- Do this
Repeat exactly the lines from the one containing "what is given" through the one containing "scene.collection.objects.link(made[o])", both lines included, please, without any other lines.

- Material provided
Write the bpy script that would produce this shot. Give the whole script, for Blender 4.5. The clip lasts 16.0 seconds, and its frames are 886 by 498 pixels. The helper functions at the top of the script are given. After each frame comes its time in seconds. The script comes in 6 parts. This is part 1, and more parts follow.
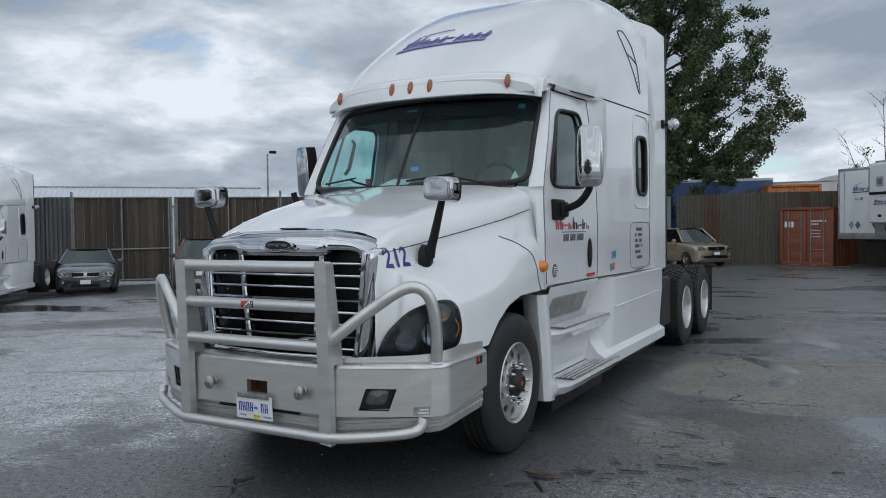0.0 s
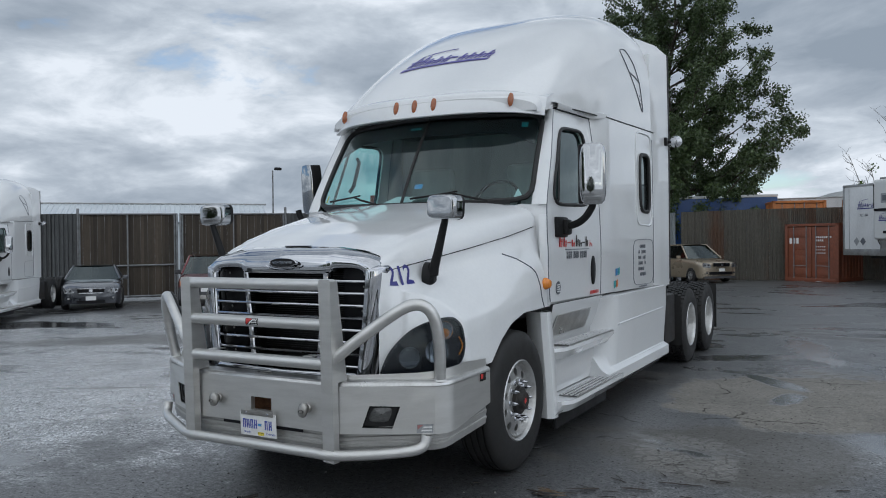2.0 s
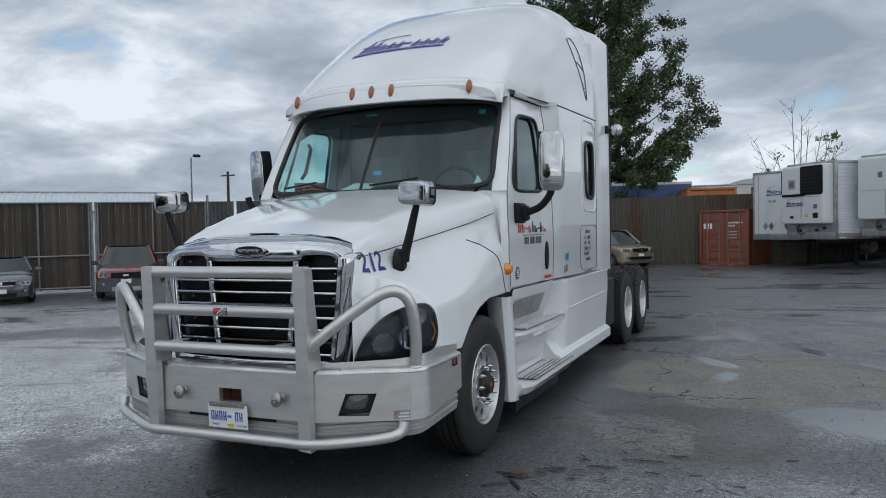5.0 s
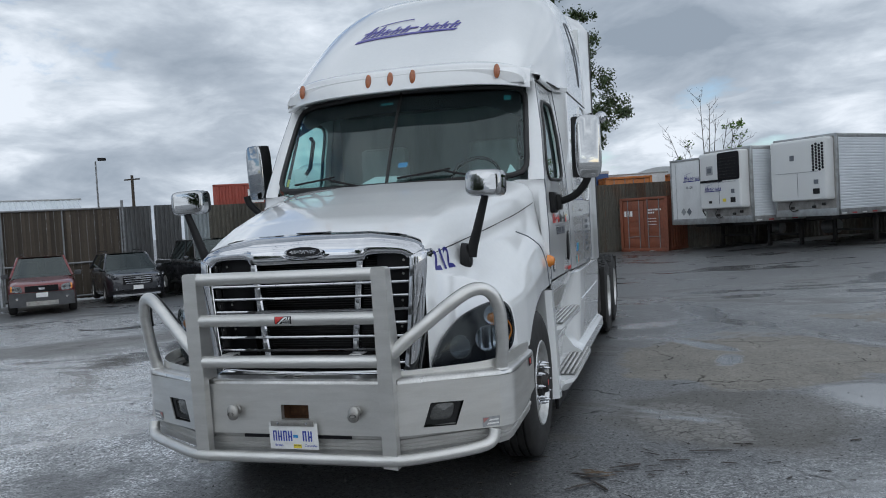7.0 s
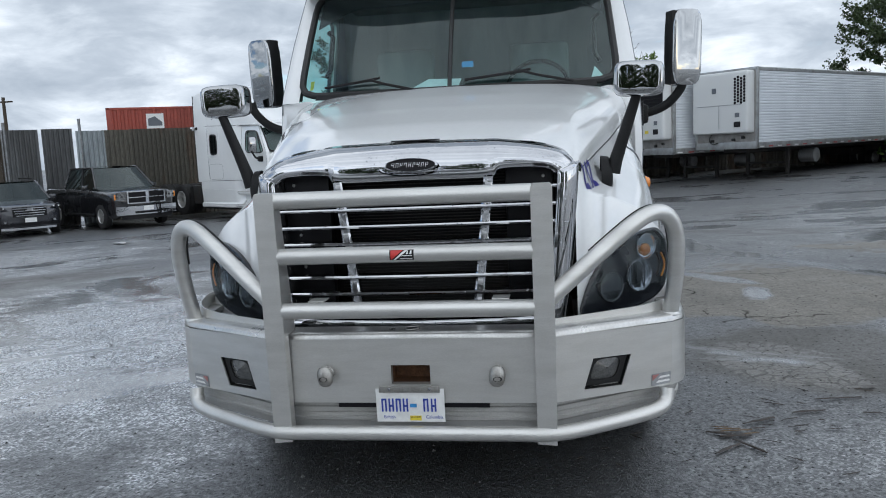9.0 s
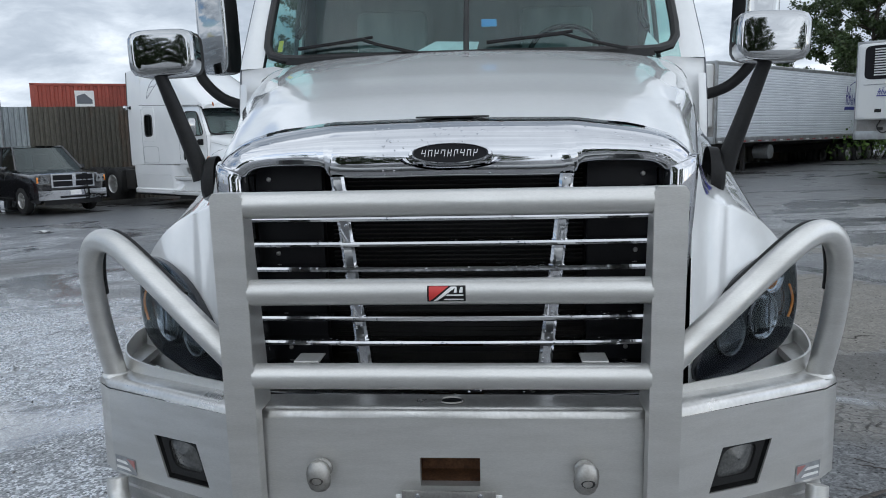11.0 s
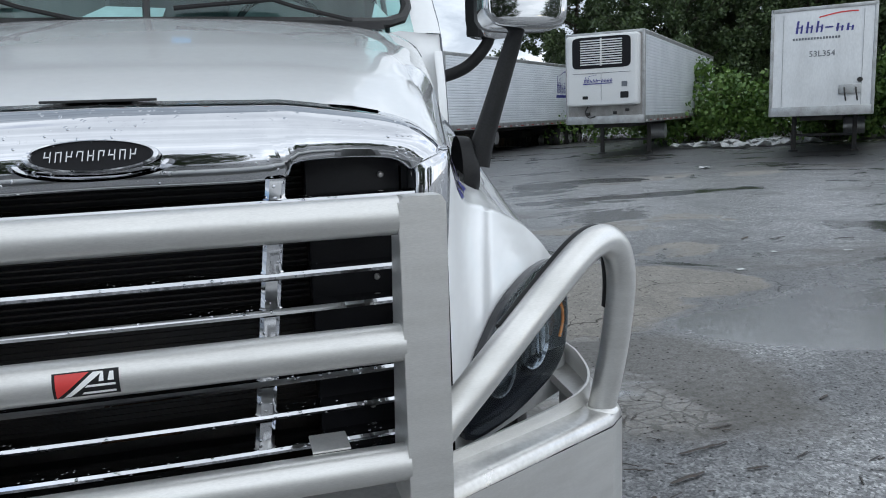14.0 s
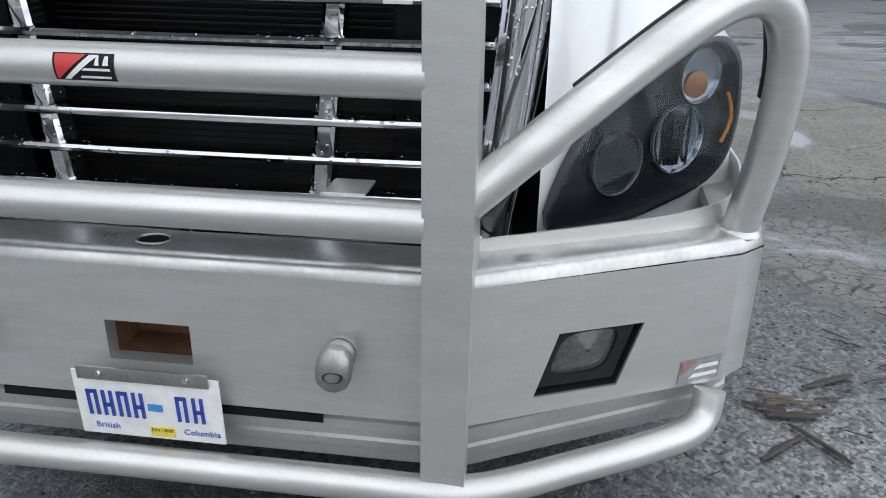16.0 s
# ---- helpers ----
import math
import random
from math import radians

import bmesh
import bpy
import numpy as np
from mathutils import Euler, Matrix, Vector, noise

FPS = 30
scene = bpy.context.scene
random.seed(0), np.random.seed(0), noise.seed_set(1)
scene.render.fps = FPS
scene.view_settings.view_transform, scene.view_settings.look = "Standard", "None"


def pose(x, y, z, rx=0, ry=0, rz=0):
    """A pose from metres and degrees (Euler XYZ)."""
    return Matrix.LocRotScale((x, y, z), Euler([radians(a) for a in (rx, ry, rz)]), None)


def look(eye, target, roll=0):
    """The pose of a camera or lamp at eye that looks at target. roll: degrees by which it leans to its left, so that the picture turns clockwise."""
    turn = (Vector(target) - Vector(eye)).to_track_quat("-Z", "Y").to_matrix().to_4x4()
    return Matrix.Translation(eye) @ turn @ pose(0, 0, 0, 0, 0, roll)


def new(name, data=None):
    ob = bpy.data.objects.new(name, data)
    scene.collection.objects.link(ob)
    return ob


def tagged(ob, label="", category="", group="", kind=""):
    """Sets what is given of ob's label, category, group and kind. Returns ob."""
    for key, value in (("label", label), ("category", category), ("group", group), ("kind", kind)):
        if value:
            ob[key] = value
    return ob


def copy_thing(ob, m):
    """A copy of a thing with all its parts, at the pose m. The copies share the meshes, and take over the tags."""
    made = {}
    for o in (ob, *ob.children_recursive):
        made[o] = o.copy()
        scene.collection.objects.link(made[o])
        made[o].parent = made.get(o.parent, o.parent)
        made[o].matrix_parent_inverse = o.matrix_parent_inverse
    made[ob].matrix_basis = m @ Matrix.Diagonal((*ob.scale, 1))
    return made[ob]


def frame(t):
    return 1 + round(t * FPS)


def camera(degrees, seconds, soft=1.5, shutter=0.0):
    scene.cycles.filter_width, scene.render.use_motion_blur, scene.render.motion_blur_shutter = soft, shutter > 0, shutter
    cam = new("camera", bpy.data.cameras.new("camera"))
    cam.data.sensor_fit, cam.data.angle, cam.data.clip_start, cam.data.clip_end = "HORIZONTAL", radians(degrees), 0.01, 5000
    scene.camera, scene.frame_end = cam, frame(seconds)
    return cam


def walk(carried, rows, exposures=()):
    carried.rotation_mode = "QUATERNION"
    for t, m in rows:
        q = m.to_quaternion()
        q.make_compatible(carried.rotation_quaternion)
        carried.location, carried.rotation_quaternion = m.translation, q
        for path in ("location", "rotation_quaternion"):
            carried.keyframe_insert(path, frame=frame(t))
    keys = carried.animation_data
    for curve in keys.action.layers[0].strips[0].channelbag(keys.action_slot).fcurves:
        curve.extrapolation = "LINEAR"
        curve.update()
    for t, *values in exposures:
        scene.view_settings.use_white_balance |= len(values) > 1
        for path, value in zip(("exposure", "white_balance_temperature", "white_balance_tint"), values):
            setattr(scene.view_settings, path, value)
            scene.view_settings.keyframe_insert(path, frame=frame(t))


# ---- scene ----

- The reply
    """Sets what is given of ob's label, category, group and kind. Returns ob."""
    for key, value in (("label", label), ("category", category), ("group", group), ("kind", kind)):
        if value:
            ob[key] = value
    return ob


def copy_thing(ob, m):
    """A copy of a thing with all its parts, at the pose m. The copies share the meshes, and take over the tags."""
    made = {}
    for o in (ob, *ob.children_recursive):
        made[o] = o.copy()
        scene.collection.objects.link(made[o])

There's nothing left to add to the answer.